LeBeau Plantation: 1850-2013
Nov. 24th, 2013 09:53 am
I sold a print of this house, which Trish and I photographed last April, on Friday morning. Which is good, but the reason why I sold it sucks: it burned to the ground about 2:00 in the morning.

The woman who bought the print said her husband grew up across the street from the house and used to play in it as a kid, so she wants to give him the print as a Christmas present. He was one of nine kids, and they all played there as children, so she might be buying more.
No one's lived there in decades and it has no electricity, so when I heard about it I pretty much figured it had to be arson. But I thought it would turn out be accidental: teens having a bonfire or homeless people trying to stay warm, it got out of hand, oops. Turns out it was deliberately set by a bunch of grown-ass men; they were drunk and smoking pot and trying to "summon ghosts" (the place has a reputation of being haunted, which I'm sure is bullshit), and when they didn't show up, one of them decided to set the place on fire. You can't see it, but I'm making the angriest, most disgusted face you ever saw right now.

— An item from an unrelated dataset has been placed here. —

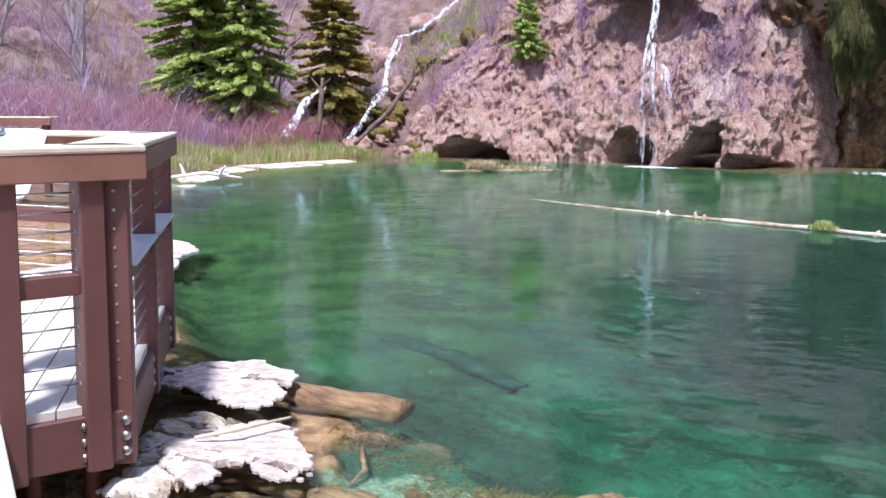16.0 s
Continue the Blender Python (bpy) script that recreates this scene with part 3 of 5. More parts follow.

I never could figure out who owned this property when I researched it earlier in the year; turns out a foundation has owned it since the 1960s with the stated intention of restoring it. They've collected about $100 million towards that goal and spent about 1% of it, mostly in the form of huge salaries for themselves. Typical Louisiana corruption, in other words. Too bad they couldn't have parted with some of that money to hire a night watchman.
It's a very eerie feeling, to know that something I photographed is gone forever. That must have been how Clarence John Laughlin felt towards the end of his life, going over the plates for Ghosts Along the Mississippi and realizing that about 1/3 of those houses are just gone.
I'd like to go photograph what's left, but that's going to have to wait because it's probably still an active crime scene right now.